*** Data lines

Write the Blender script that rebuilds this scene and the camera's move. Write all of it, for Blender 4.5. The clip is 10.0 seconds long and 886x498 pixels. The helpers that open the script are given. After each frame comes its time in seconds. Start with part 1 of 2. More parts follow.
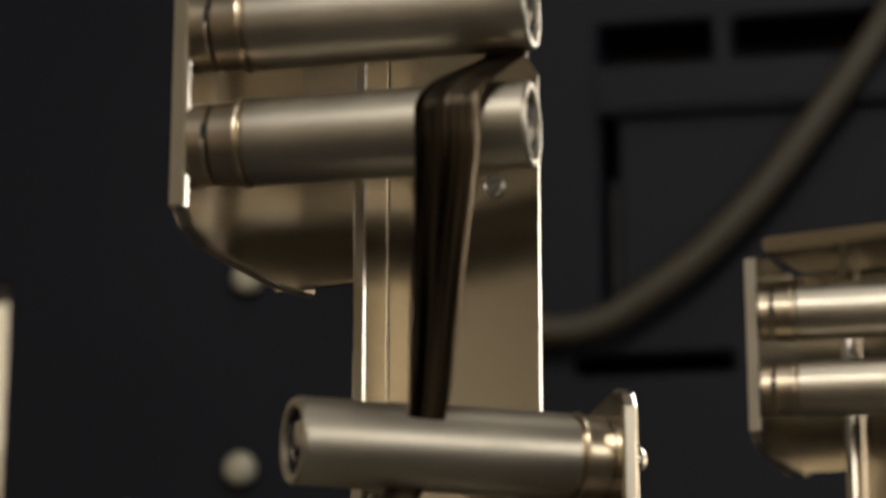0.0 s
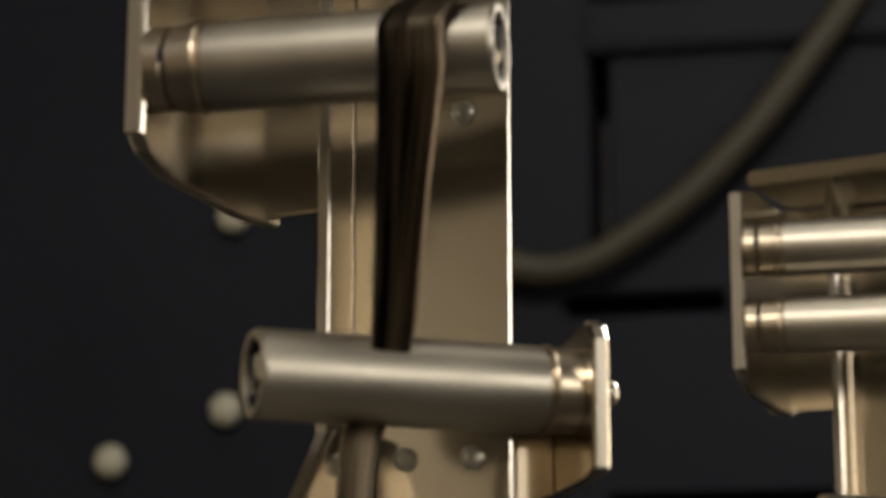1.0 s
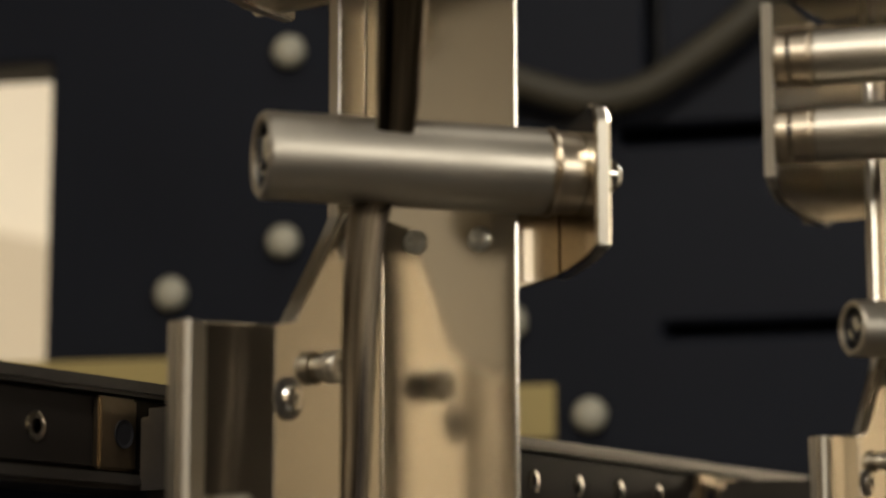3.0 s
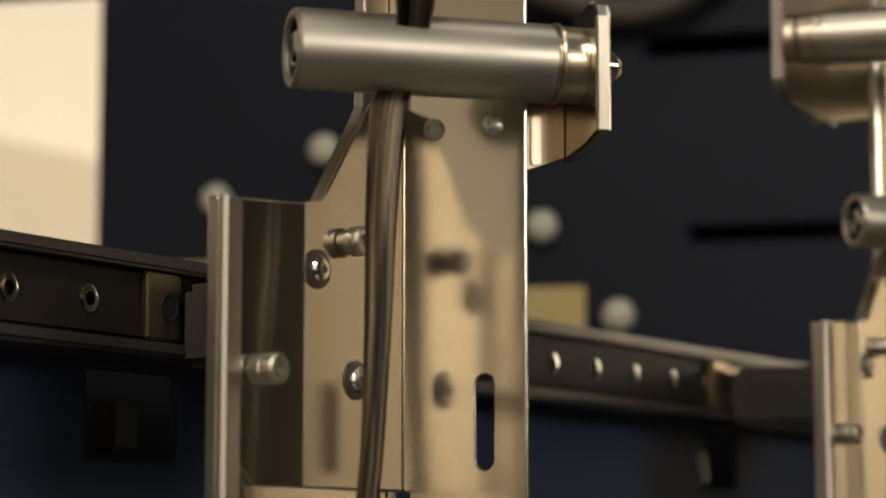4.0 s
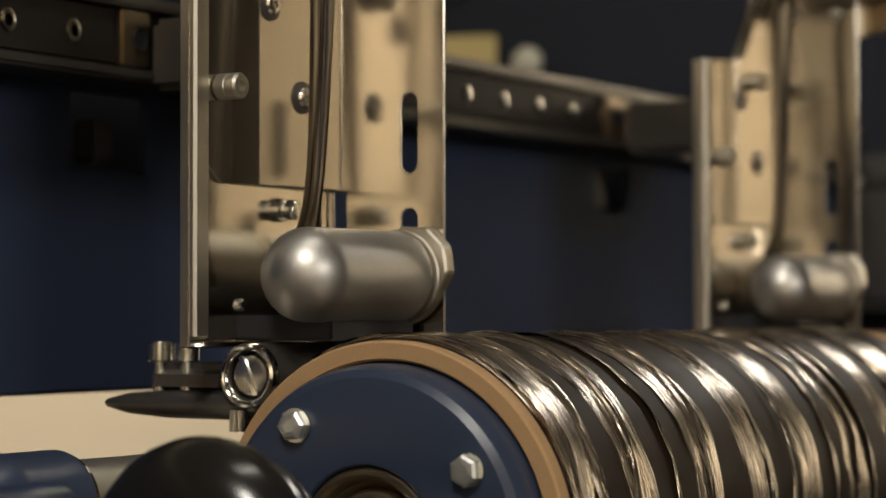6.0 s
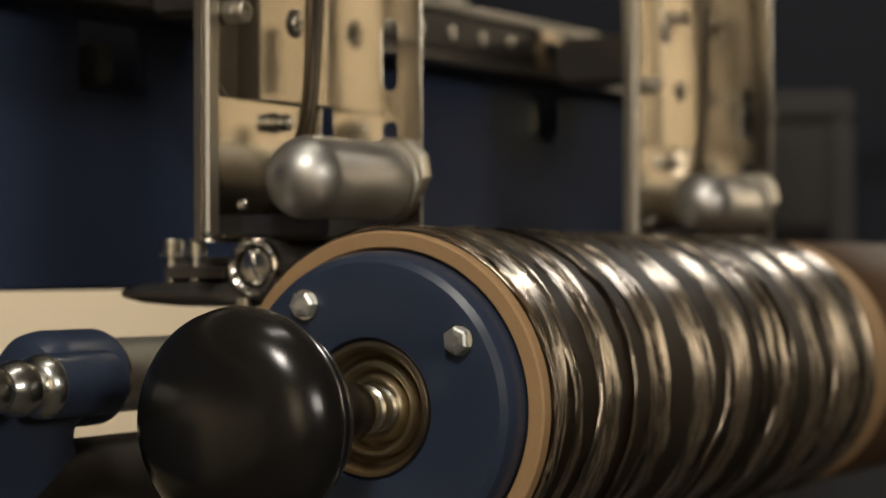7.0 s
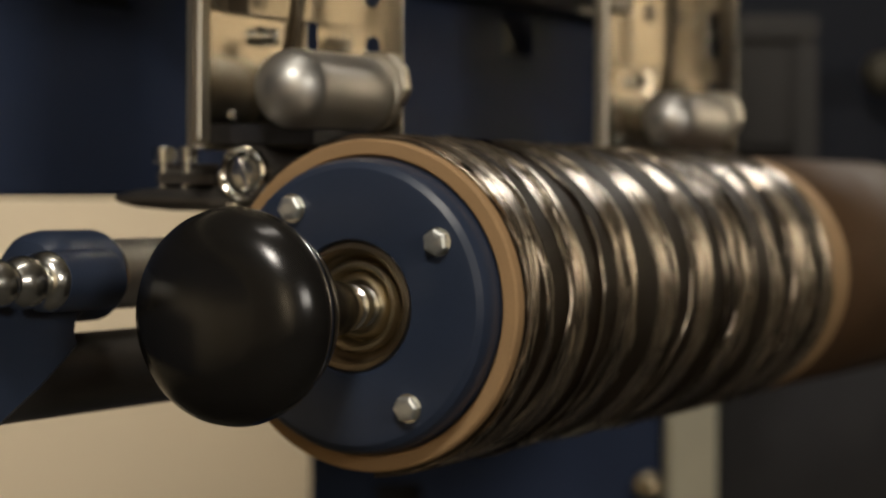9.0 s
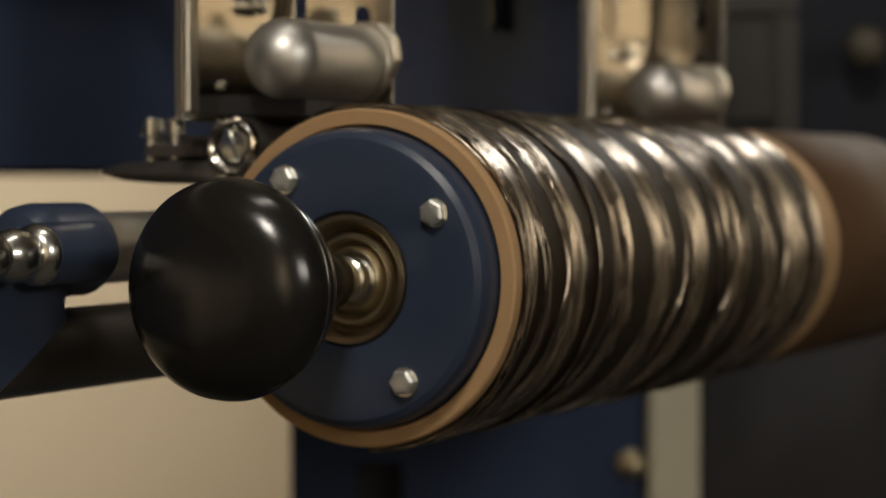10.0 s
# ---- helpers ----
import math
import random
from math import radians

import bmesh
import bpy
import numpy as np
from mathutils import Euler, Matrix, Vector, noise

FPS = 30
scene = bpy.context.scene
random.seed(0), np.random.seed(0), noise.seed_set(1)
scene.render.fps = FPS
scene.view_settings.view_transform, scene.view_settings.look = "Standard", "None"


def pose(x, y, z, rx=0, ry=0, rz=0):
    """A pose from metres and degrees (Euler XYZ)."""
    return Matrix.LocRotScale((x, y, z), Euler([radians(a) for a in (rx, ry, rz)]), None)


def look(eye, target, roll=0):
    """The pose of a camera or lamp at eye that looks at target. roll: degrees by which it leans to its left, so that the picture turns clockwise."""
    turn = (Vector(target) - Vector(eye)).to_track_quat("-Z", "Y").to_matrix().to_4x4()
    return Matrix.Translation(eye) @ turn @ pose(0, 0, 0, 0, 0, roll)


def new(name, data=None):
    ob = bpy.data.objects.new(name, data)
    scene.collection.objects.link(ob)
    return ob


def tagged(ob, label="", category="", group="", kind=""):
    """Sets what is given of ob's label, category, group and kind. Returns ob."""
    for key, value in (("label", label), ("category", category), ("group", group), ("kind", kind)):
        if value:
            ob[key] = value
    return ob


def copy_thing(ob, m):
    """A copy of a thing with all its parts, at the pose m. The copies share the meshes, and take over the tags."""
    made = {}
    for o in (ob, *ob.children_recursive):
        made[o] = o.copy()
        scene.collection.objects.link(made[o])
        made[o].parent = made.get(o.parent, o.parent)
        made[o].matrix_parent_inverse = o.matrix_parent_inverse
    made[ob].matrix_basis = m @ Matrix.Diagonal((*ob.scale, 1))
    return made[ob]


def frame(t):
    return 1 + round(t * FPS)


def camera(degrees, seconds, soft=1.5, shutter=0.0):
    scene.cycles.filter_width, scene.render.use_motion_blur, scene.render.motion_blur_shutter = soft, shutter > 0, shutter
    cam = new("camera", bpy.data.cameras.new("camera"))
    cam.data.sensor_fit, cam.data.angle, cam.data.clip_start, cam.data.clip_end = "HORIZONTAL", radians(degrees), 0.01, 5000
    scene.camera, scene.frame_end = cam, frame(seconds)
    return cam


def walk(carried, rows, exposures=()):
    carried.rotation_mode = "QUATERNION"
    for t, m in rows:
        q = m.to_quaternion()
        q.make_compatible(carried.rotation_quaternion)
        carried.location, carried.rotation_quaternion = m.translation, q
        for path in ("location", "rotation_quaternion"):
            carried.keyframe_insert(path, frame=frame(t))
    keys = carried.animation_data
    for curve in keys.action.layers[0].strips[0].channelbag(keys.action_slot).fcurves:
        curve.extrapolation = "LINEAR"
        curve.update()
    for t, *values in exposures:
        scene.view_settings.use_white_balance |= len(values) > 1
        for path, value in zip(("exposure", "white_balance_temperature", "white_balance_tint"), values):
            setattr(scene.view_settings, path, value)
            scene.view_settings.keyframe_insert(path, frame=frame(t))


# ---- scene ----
cam = camera(21.396, 10.0, soft=1.4)
walk(cam, [
    (0, look((-0.3574, -0.2104, -0.0057), (0.0668, 0.0250, 0.1151), -0.02)),
    (0.5, look((-0.3496, -0.2094, -0.0057), (0.0757, 0.0258, 0.1119), -0.05)),
    (1, look((-0.3421, -0.2094, -0.0056), (0.0843, 0.0276, 0.1039), -0.05)),
    (1.5, look((-0.3328, -0.2084, -0.0062), (0.0935, 0.0317, 0.0969), 0.06)),
    (2, look((-0.3244, -0.2071, -0.0072), (0.1014, 0.0370, 0.0880), 0.04)),
    (2.5, look((-0.3305, -0.2139, -0.0136), (0.0938, 0.0358, 0.0740), 0.00)),
    (4, look((-0.3732, -0.2529, -0.0366), (0.0455, 0.0126, 0.0280), 0.03)),
    (4.5, look((-0.3963, -0.2676, -0.0415), (0.0238, -0.0013, 0.0101), 0.08)),
    (5, look((-0.4184, -0.2819, -0.0450), (0.0038, -0.0166, -0.0069), 0.09)),
    (5.5, look((-0.4359, -0.2947, -0.0512), (-0.0107, -0.0328, -0.0253), -0.11)),
    (6, look((-0.4561, -0.3003, -0.0546), (-0.0244, -0.0483, -0.0404), -0.07)),
    (7.5, look((-0.5628, -0.3290, -0.0731), (-0.1165, -0.1035, -0.0709), -0.14)),
    (8, look((-0.5685, -0.3405, -0.0707), (-0.1256, -0.1087, -0.0775), 0.18)),
    (8.5, look((-0.5667, -0.3346, -0.0721), (-0.1219, -0.1064, -0.0826), 0.22)),
    (9, look((-0.5651, -0.3282, -0.0742), (-0.1182, -0.1041, -0.0857), 0.26)),
    (9.5, look((-0.5625, -0.3227, -0.0756), (-0.1141, -0.1019, -0.0892), 0.19)),
    (10, look((-0.5598, -0.3167, -0.0773), (-0.1097, -0.0995, -0.0925), -0.02)),
], exposures=[(0, 0.0), (1.0, 0.06), (2.5, 0.13), (4.0, 0.46), (6.0, 0.44), (7.5, 0.32), (10.0, 0.28)])
cam.data.dof.use_dof = True
cam.data.dof.focus_distance = 0.52
cam.data.dof.aperture_fstop = 15.5

# ---- world, lights ----
world = bpy.data.worlds.new("world")
scene.world = world
world.use_nodes = True
world.node_tree.nodes["Background"].inputs[0].default_value = (0.9, 0.85, 0.75, 1)
world.node_tree.nodes["Background"].inputs[1].default_value = 0.075


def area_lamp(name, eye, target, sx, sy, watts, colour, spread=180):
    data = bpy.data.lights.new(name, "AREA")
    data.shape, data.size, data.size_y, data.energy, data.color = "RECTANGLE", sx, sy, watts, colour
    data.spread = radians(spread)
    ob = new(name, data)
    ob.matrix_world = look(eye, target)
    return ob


WARM = (1.0, 0.93, 0.825)
# Unseen lamps hung in the air, placed by the highlights on steel and winding
area_lamp("unseen_lamp", (-0.98, -0.42, 0.95), (0, 0, 0), 0.27, 0.27, 8.0, WARM)
area_lamp("unseen_lamp", (-0.1, -0.25, 1.6), (-0.06, -0.1, 0), 0.8, 0.14, 2.8, WARM)
# Low frontal fill, added to lift the dark panel and the winding
area_lamp("unseen_lamp", (-0.9, -2.4, 0.6), (0, 0, 0), 0.9, 0.5, 11.5, WARM)
area_lamp("unseen_lamp", (2.6, 0.0, 1.02), (0.1, 0, -0.1), 0.34, 0.16, 9, WARM)
# Added fill, no fixtures there: brightens walls, seen directly and in the steel
area_lamp("wall_fill", (-1.95, -1.05, 0.3), (-3.0, -2.05, 0.5), 0.5, 0.4, 19, WARM, 98)
area_lamp("wall_fill", (2.1, -0.95, 0.38), (3.0, -0.85, 0.36), 0.5, 0.3, 9, WARM, 62)
area_lamp("wall_fill", (-1.7, 0.3, -0.1), (-2.5, 1.5, -0.1), 0.8, 0.4, 5.5, WARM, 100)
area_lamp("wall_fill", (1.6, 0.45, 0.3), (1.75, 1.5, 0.0), 1.6, 0.3, 11.5, WARM)
scene.view_settings.exposure = 0.0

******

The request: Copy out the listing exactly as it stands, but not the pictures.

Result of this exercise:
Write the Blender script that rebuilds this scene and the camera's move. Write all of it, for Blender 4.5. The clip is 10.0 seconds long and 886x498 pixels. The helpers that open the script are given. After each frame comes its time in seconds. Start with part 1 of 2. More parts follow.
0.0 s
1.0 s
3.0 s
4.0 s
6.0 s
7.0 s
9.0 s
10.0 s
# ---- helpers ----
import math
import random
from math import radians

import bmesh
import bpy
import numpy as np
from mathutils import Euler, Matrix, Vector, noise

FPS = 30
scene = bpy.context.scene
random.seed(0), np.random.seed(0), noise.seed_set(1)
scene.render.fps = FPS
scene.view_settings.view_transform, scene.view_settings.look = "Standard", "None"


def pose(x, y, z, rx=0, ry=0, rz=0):
    """A pose from metres and degrees (Euler XYZ)."""
    return Matrix.LocRotScale((x, y, z), Euler([radians(a) for a in (rx, ry, rz)]), None)


def look(eye, target, roll=0):
    """The pose of a camera or lamp at eye that looks at target. roll: degrees by which it leans to its left, so that the picture turns clockwise."""
    turn = (Vector(target) - Vector(eye)).to_track_quat("-Z", "Y").to_matrix().to_4x4()
    return Matrix.Translation(eye) @ turn @ pose(0, 0, 0, 0, 0, roll)


def new(name, data=None):
    ob = bpy.data.objects.new(name, data)
    scene.collection.objects.link(ob)
    return ob


def tagged(ob, label="", category="", group="", kind=""):
    """Sets what is given of ob's label, category, group and kind. Returns ob."""
    for key, value in (("label", label), ("category", category), ("group", group), ("kind", kind)):
        if value:
            ob[key] = value
    return ob


def copy_thing(ob, m):
    """A copy of a thing with all its parts, at the pose m. The copies share the meshes, and take over the tags."""
    made = {}
    for o in (ob, *ob.children_recursive):
        made[o] = o.copy()
        scene.collection.objects.link(made[o])
        made[o].parent = made.get(o.parent, o.parent)
        made[o].matrix_parent_inverse = o.matrix_parent_inverse
    made[ob].matrix_basis = m @ Matrix.Diagonal((*ob.scale, 1))
    return made[ob]


def frame(t):
    return 1 + round(t * FPS)


def camera(degrees, seconds, soft=1.5, shutter=0.0):
    scene.cycles.filter_width, scene.render.use_motion_blur, scene.render.motion_blur_shutter = soft, shutter > 0, shutter
    cam = new("camera", bpy.data.cameras.new("camera"))
    cam.data.sensor_fit, cam.data.angle, cam.data.clip_start, cam.data.clip_end = "HORIZONTAL", radians(degrees), 0.01, 5000
    scene.camera, scene.frame_end = cam, frame(seconds)
    return cam


def walk(carried, rows, exposures=()):
    carried.rotation_mode = "QUATERNION"
    for t, m in rows:
        q = m.to_quaternion()
        q.make_compatible(carried.rotation_quaternion)
        carried.location, carried.rotation_quaternion = m.translation, q
        for path in ("location", "rotation_quaternion"):
            carried.keyframe_insert(path, frame=frame(t))
    keys = carried.animation_data
    for curve in keys.action.layers[0].strips[0].channelbag(keys.action_slot).fcurves:
        curve.extrapolation = "LINEAR"
        curve.update()
    for t, *values in exposures:
        scene.view_settings.use_white_balance |= len(values) > 1
        for path, value in zip(("exposure", "white_balance_temperature", "white_balance_tint"), values):
            setattr(scene.view_settings, path, value)
            scene.view_settings.keyframe_insert(path, frame=frame(t))


# ---- scene ----
cam = camera(21.396, 10.0, soft=1.4)
walk(cam, [
    (0, look((-0.3574, -0.2104, -0.0057), (0.0668, 0.0250, 0.1151), -0.02)),
    (0.5, look((-0.3496, -0.2094, -0.0057), (0.0757, 0.0258, 0.1119), -0.05)),
    (1, look((-0.3421, -0.2094, -0.0056), (0.0843, 0.0276, 0.1039), -0.05)),
    (1.5, look((-0.3328, -0.2084, -0.0062), (0.0935, 0.0317, 0.0969), 0.06)),
    (2, look((-0.3244, -0.2071, -0.0072), (0.1014, 0.0370, 0.0880), 0.04)),
    (2.5, look((-0.3305, -0.2139, -0.0136), (0.0938, 0.0358, 0.0740), 0.00)),
    (4, look((-0.3732, -0.2529, -0.0366), (0.0455, 0.0126, 0.0280), 0.03)),
    (4.5, look((-0.3963, -0.2676, -0.0415), (0.0238, -0.0013, 0.0101), 0.08)),
    (5, look((-0.4184, -0.2819, -0.0450), (0.0038, -0.0166, -0.0069), 0.09)),
    (5.5, look((-0.4359, -0.2947, -0.0512), (-0.0107, -0.0328, -0.0253), -0.11)),
    (6, look((-0.4561, -0.3003, -0.0546), (-0.0244, -0.0483, -0.0404), -0.07)),
    (7.5, look((-0.5628, -0.3290, -0.0731), (-0.1165, -0.1035, -0.0709), -0.14)),
    (8, look((-0.5685, -0.3405, -0.0707), (-0.1256, -0.1087, -0.0775), 0.18)),
    (8.5, look((-0.5667, -0.3346, -0.0721), (-0.1219, -0.1064, -0.0826), 0.22)),
    (9, look((-0.5651, -0.3282, -0.0742), (-0.1182, -0.1041, -0.0857), 0.26)),
    (9.5, look((-0.5625, -0.3227, -0.0756), (-0.1141, -0.1019, -0.0892), 0.19)),
    (10, look((-0.5598, -0.3167, -0.0773), (-0.1097, -0.0995, -0.0925), -0.02)),
], exposures=[(0, 0.0), (1.0, 0.06), (2.5, 0.13), (4.0, 0.46), (6.0, 0.44), (7.5, 0.32), (10.0, 0.28)])
cam.data.dof.use_dof = True
cam.data.dof.focus_distance = 0.52
cam.data.dof.aperture_fstop = 15.5

# ---- world, lights ----
world = bpy.data.worlds.new("world")
scene.world = world
world.use_nodes = True
world.node_tree.nodes["Background"].inputs[0].default_value = (0.9, 0.85, 0.75, 1)
world.node_tree.nodes["Background"].inputs[1].default_value = 0.075


def area_lamp(name, eye, target, sx, sy, watts, colour, spread=180):
    data = bpy.data.lights.new(name, "AREA")
    data.shape, data.size, data.size_y, data.energy, data.color = "RECTANGLE", sx, sy, watts, colour
    data.spread = radians(spread)
    ob = new(name, data)
    ob.matrix_world = look(eye, target)
    return ob


WARM = (1.0, 0.93, 0.825)
# Unseen lamps hung in the air, placed by the highlights on steel and winding
area_lamp("unseen_lamp", (-0.98, -0.42, 0.95), (0, 0, 0), 0.27, 0.27, 8.0, WARM)
area_lamp("unseen_lamp", (-0.1, -0.25, 1.6), (-0.06, -0.1, 0), 0.8, 0.14, 2.8, WARM)
# Low frontal fill, added to lift the dark panel and the winding
area_lamp("unseen_lamp", (-0.9, -2.4, 0.6), (0, 0, 0), 0.9, 0.5, 11.5, WARM)
area_lamp("unseen_lamp", (2.6, 0.0, 1.02), (0.1, 0, -0.1), 0.34, 0.16, 9, WARM)
# Added fill, no fixtures there: brightens walls, seen directly and in the steel
area_lamp("wall_fill", (-1.95, -1.05, 0.3), (-3.0, -2.05, 0.5), 0.5, 0.4, 19, WARM, 98)
area_lamp("wall_fill", (2.1, -0.95, 0.38), (3.0, -0.85, 0.36), 0.5, 0.3, 9, WARM, 62)
area_lamp("wall_fill", (-1.7, 0.3, -0.1), (-2.5, 1.5, -0.1), 0.8, 0.4, 5.5, WARM, 100)
area_lamp("wall_fill", (1.6, 0.45, 0.3), (1.75, 1.5, 0.0), 1.6, 0.3, 11.5, WARM)
scene.view_settings.exposure = 0.0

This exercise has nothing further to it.